The more I read, the more I understood what Mel wanted. She wanted us to be together, but she needed to have the peace of mind that a legal document could bring. I knew that I was going to sign it as soon as I figured out that by doing so, I would get to marry her.

“I read the whole document, signed my name next to where she had already signed hers, and got down on one knee. If our marriage was going to be based off of a contract, I would be damned if she didn’t at least get a proposal. Well, another proposal.”

Getting down on one knee and not knowing what on earth to say other than, “Will you marry me?” I proposed to the most beautiful girl in the world. After blushing fifty shades of red, Mel agreed, and like that I was engaged to the woman of my dreams. At Starbucks.

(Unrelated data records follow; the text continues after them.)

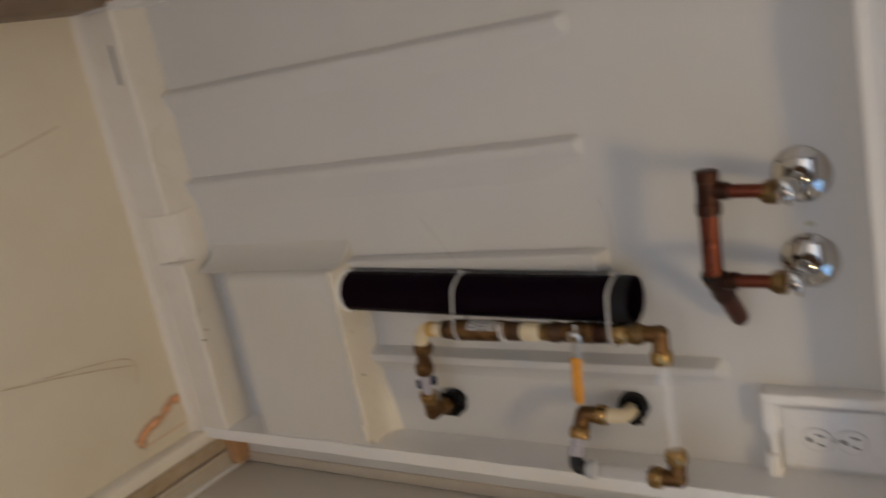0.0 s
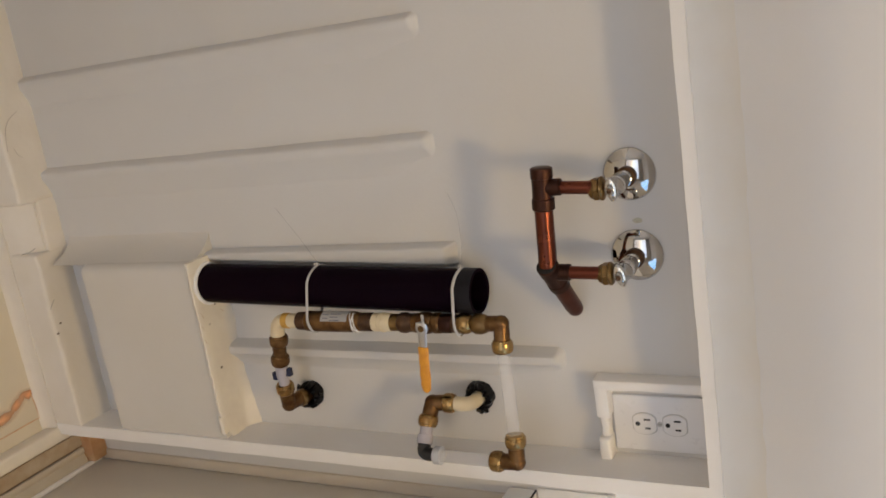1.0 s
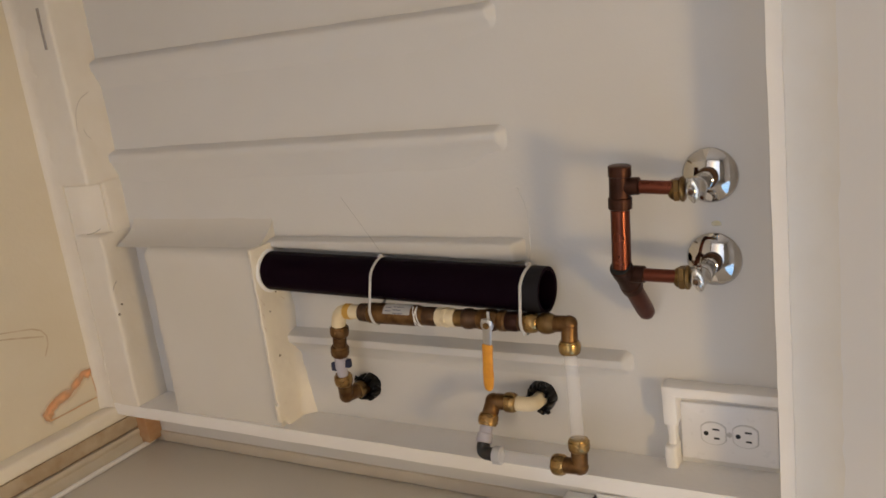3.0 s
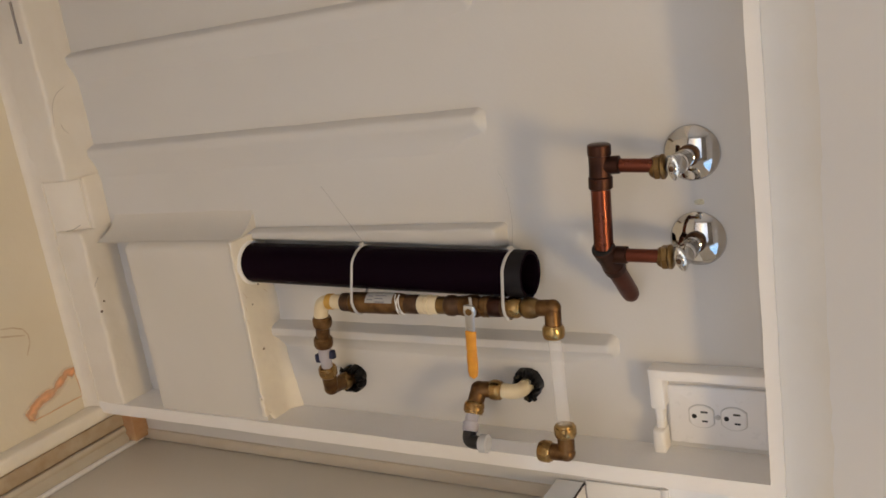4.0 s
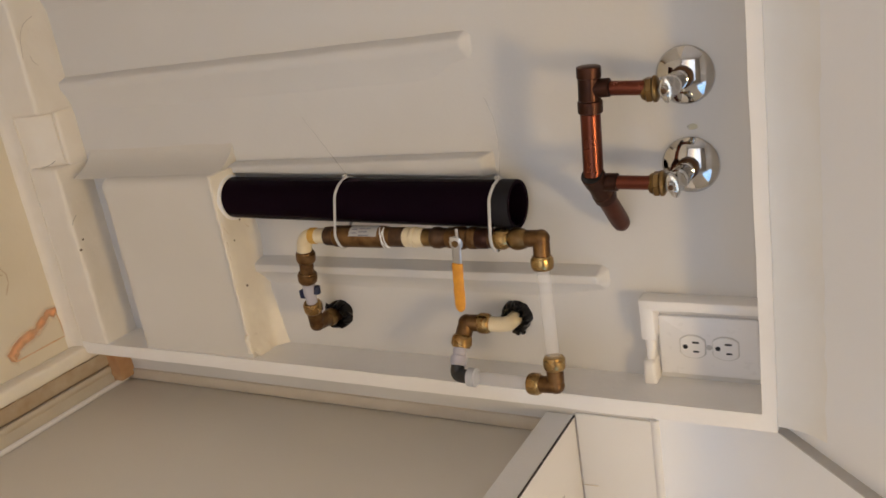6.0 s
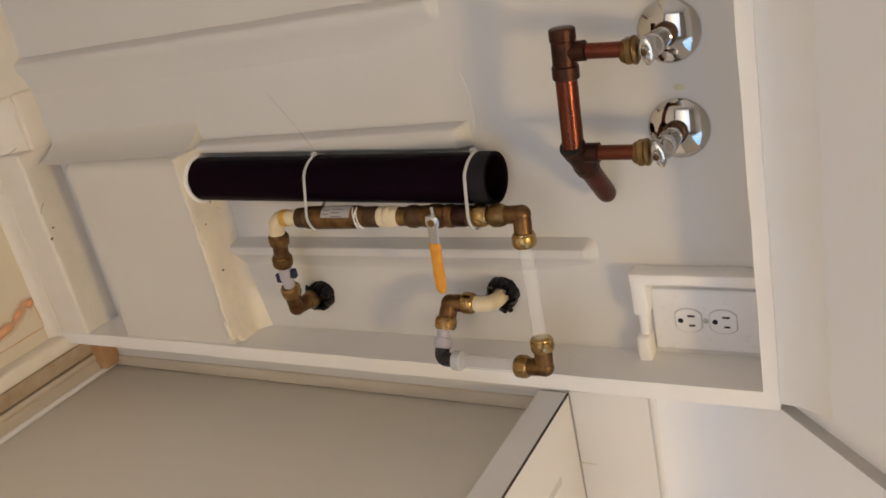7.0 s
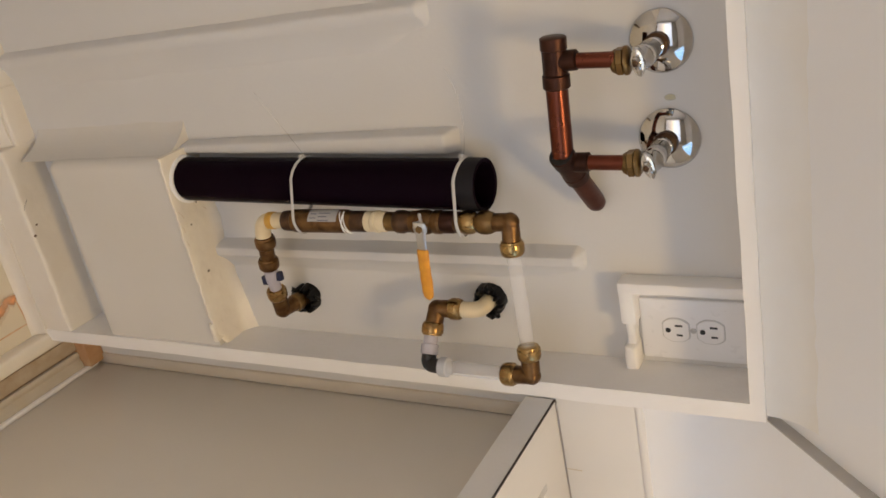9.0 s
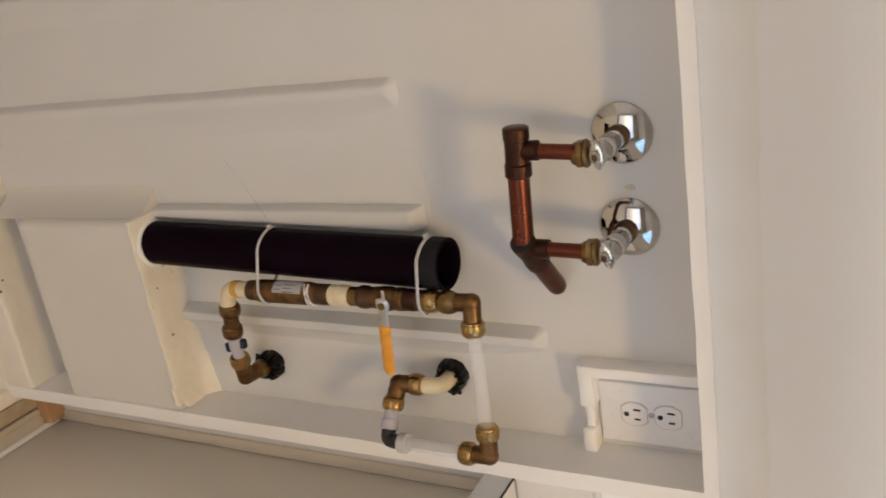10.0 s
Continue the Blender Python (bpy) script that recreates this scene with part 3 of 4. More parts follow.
part("gap", block(0.1300, 0.1335, -0.600, -0.002, 0.0, 0.0240), SHADE_WOOD, cab, "dark gap behind the strip", smooth=False)
part("bead", rod((0.166, -0.600, 0.036), (0.166, -0.006, 0.036), 0.0045), TRIM, cab, "white quarter-round bead")
part("end_block", lumpy(block(0.100, 0.1610, -0.031, 0.0, 0.006, 0.052, 0.002), 0.015, 0.0012, 30, 8.0), RAW_WOOD, cab, "bare reddish wood block")
part("plinth", block(0.160, 1.30, -0.56, -0.002, 0.0, 0.03), WORN_WOOD, cab)

cab = thing("base_cabinet", (-1.2, -0.3, 0), "white painted base cabinet with a bare wood foot", "cabinet", group="base cabinets")
part("side_panel", block(-0.716, -0.700, -0.600, -0.002, 0.036, 0.846, 0.001), PANEL, cab)
part("body", block(-1.7, -0.716, -0.590, -0.002, 0.036, 0.846, 0.001), PANEL, cab)
part("base_strip", lumpy(block(-0.700, -0.658, -0.600, -0.067, 0.0, 0.085, 0.002), 0.03, 0.0012, 30, 11.0), SHADE_WOOD, cab, "wooden foot, darkened as if in shade")
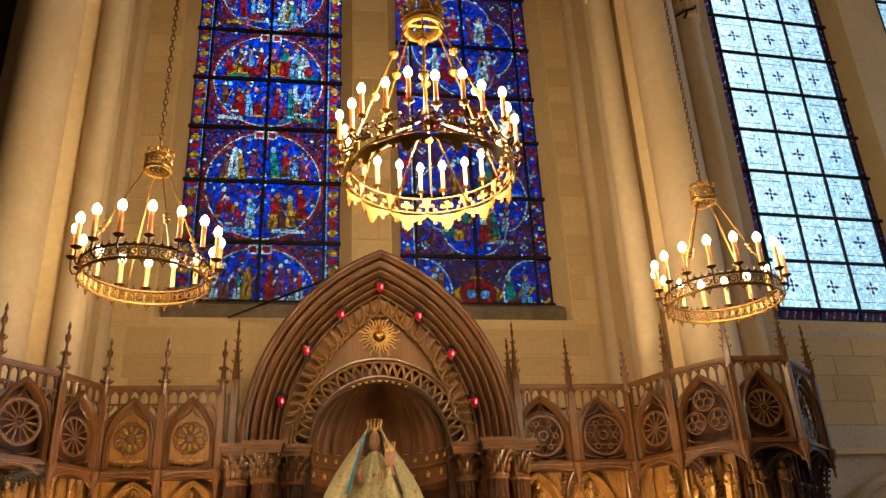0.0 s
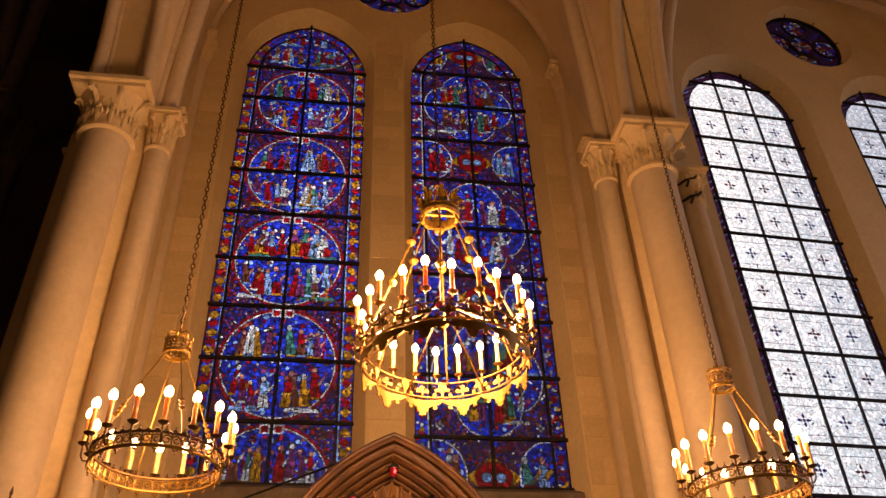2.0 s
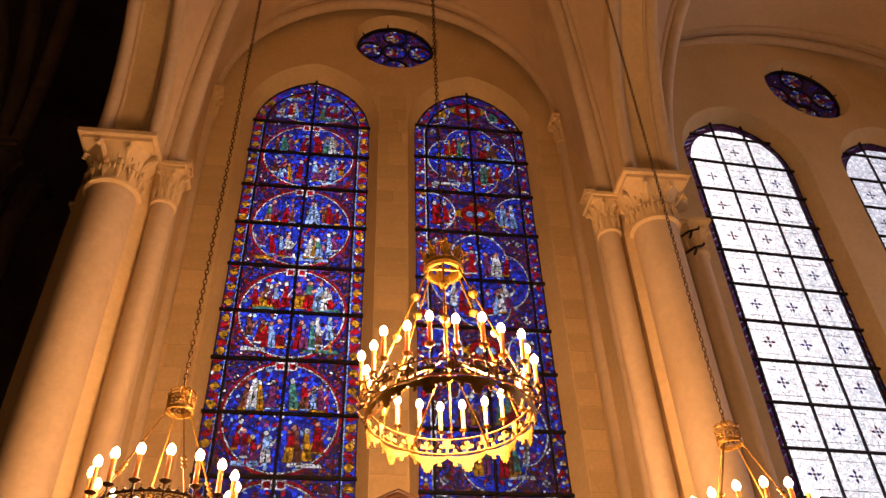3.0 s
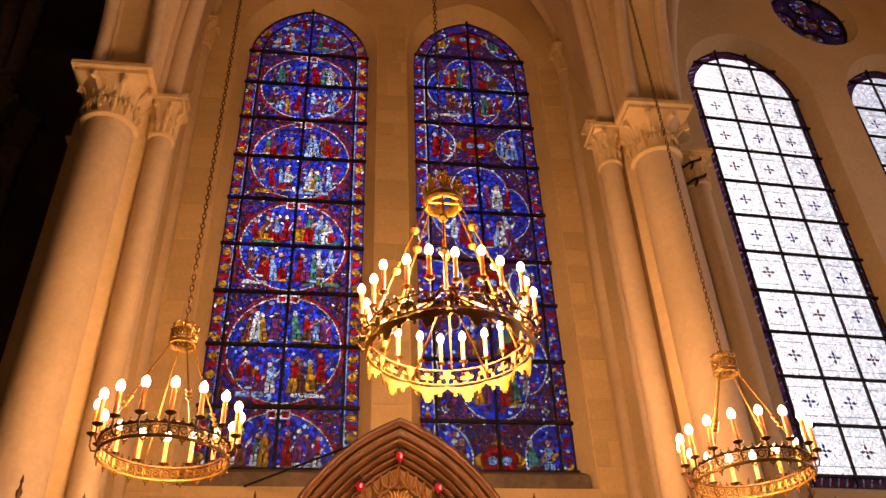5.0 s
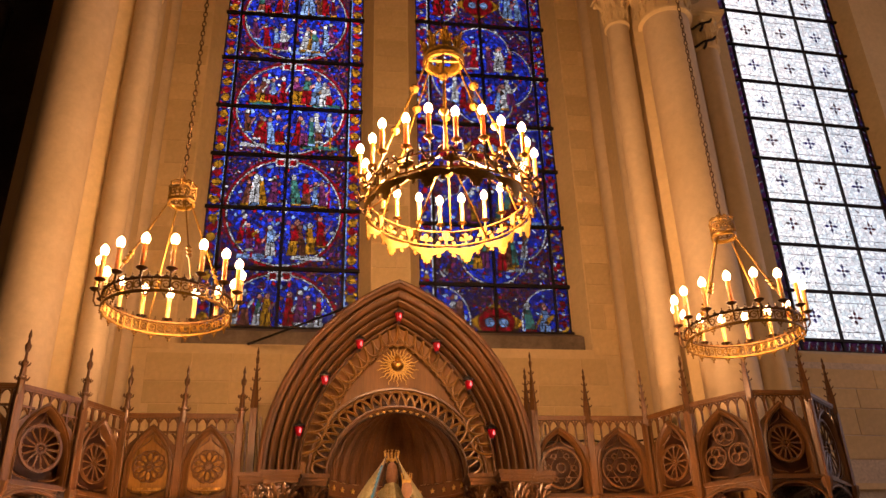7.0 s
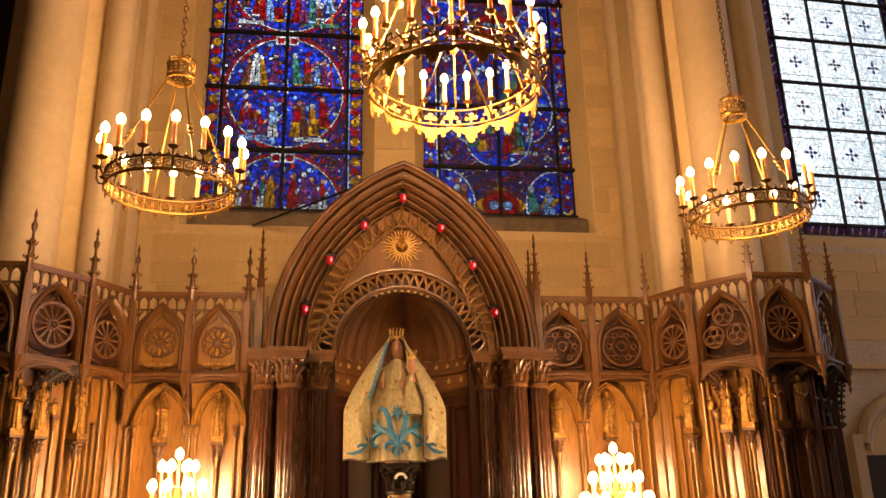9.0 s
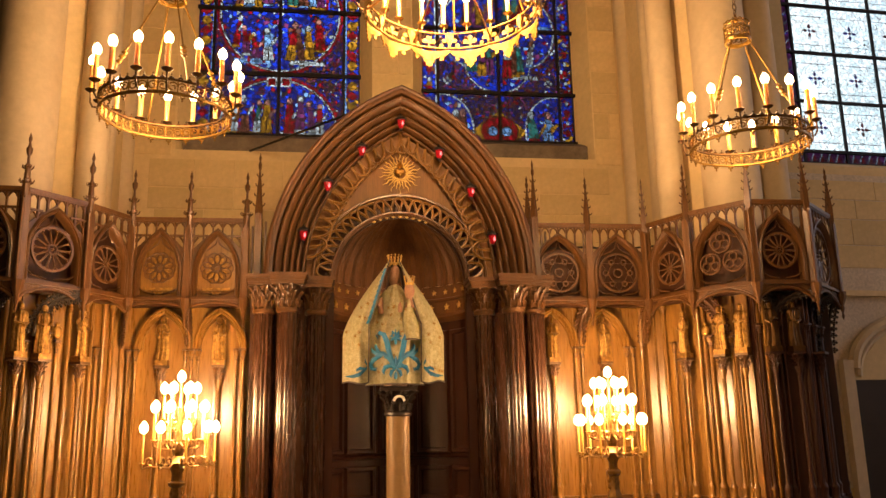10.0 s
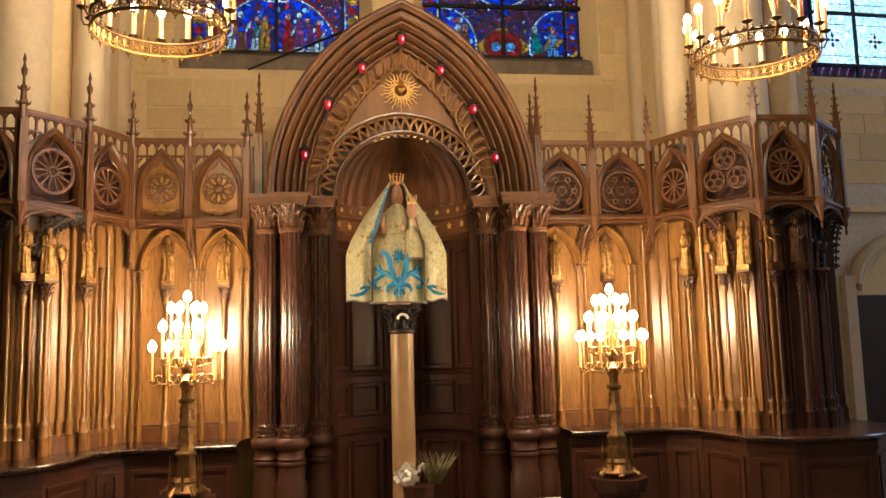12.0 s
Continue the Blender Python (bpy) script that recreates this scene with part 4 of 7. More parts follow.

“Like Mel said, we got married a couple of weeks later, but really that was just a formality. We had our contract and we were together for better or for worse. Doc, that is why we keep telling you that we have to make this work; that divorce is not an option. It really is not an option for us. We want to be together, the contract says that we have to be together, but we are still just humans, and we need a hell of a lot of help.”

Concluding my story, I looked over at Mel who gave me a lopsided smile. This is the part where we seem to loose people, especially marriage counselors. They think that a marriage based off of a contract is crazy, but it really just works for us. We know what we want and what we don’t want in our relationship. Most therapists leave at this point in our story, and I wouldn’t be surprised if the man looking back at me was any different.